The ruling by the Permanent Court of Arbitration (PCA) in The Hague on the South China Sea dispute in favour of the Philippines may have come as a setback for China but it will not stop Beijing from continuing with its quest for maritime hegemony in the region.
“The reaction of China on the court’s ruling was on expected lines,” Prashant Kumar Singh, Associate Fellow in the East Asia Centre of the Institute for Defence Studies and Analyses (IDSA), told IANS.
“In the immediate term, it might adopt aggressive posturing and show a defiant face to other claimants to the dispute and also to the US which is a security provider for many of the claimants, including the Philippines,” he said.
But in the medium term, he said, how things would play out would depend a lot on domestic, international and regional responses to the situation.

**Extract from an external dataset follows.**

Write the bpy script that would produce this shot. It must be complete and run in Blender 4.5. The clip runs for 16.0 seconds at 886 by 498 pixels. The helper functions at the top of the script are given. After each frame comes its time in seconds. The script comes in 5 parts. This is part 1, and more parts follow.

An international arbitration tribunal in the PCA ruled on July 12 that China violated the Philippines’ rights in the South China Sea, one of the busiest commercial shipping routes in the world.
The court accused China of interfering with the Philippines’ fishing and petroleum exploration, building artificial islands in the waters and failing to prevent Chinese fishermen from fishing in the zone.
The tribunal held that fishermen from the Philippines had traditional fishing rights in Scarborough Shoal in the South China Sea and that China had interfered with these rights by restricting their access.
The court held that Chinese law enforcement vessels unlawfully created a serious risk of collision when they physically obstructed Philippine vessels in the region.
China is locked in disputes over the Spratly and Paracel groups of islands in the South China Sea with other countries of the region.
While the other claimants over the Spratly islands are Brunei, Malaysia, the Philippines, Taiwan and Vietnam, the Paracel islands are also claimed by Vietnam and Taiwan.
The most heavily contested are the Spratlys, a group of 14 islands, islets and cays and more than 100 reefs that are strategically located.
Abhijit Singh, head of the Marine Security Initiative at the Observer Research Foundation, pointed out that the tribunal has ruled that areas where China claimed for setting up exclusive economic zones (EEZs) could not be called islands as these were rocks and could not sustain life.
“China has made territorial and historical claims,” Abhijit Singh said. “But the most important claim is that of sovereignty.”
He said that China already has a territorial dispute with Japan over the Senkaku islands in the East China Sea west of Okinawa.
“China regularly keeps sending naval ships in the vicinity of the Senkaku islands,” Abhijit Singh said.
China is also jittery about what former President Hu Jintao described as the “Malacca Dilemma”.
The Malacca Strait is a narrow stretch of water between Malaysia and the Indonesian island of Sumatra and serves as a crucial link to the South China Sea.
The Chinese are worried that the strait, which is effectively under the US control, can be choked any time if trouble arises, cutting down energy supplies from the Middle East and Africa.
“To overcome this, they are taking steps like building the Gwadar port in Pakistan,” Prashant Singh said, adding that China was building ports at Hambantota in Sri Lanka and Djibouti as well.
That China was seeking to increase its dominance in the Indian Ocean region became evident when the Maldives parliament passed a land lease act in undue haste last year.
“It was perceived to be a move to clear legal hurdles for release of land to China,” Prashant Singh said.
In fact, the process of shifting China’s military strategy from land to the seas and oceans has been underway for some years.
But, the big official endorsement came in the form of the 2015 military strategy paper, according to Prashant Singh.
“The purpose is to protect China’s sea lanes and energy supplies from the Middle East, Latin America and other parts of the world,” he said.
The second goal, he said, was to protect China’s overseas interests like in Africa.
“They cannot protect their overseas interests without having a robust naval strength and presence.”
According to foreign policy expert Dhrubajyoti Bhattacharjee, China is trying to further its maritime ambitions under the guise of exploring for rare earth minerals, gold and natural gas through its deep sea submersibles Dayang 1, Jialong, Qianlong and Hailong.
“But the fact of the matter is China only has passive technology for deep sea mining (meaning it has the equipment but it has only been tested overground and not the under the sea),” Bhattacharjee said.
While China virtually holds the monopoly in exports of rare earth minerals, it has reported finds of gold deposits off the east China coast and in southwest Indian Ocean, the exploration contract for which it has got from the International Seabed Authority.
“Only India and South Korea have the active technology for deep sea mining,” Bhattacharjee said.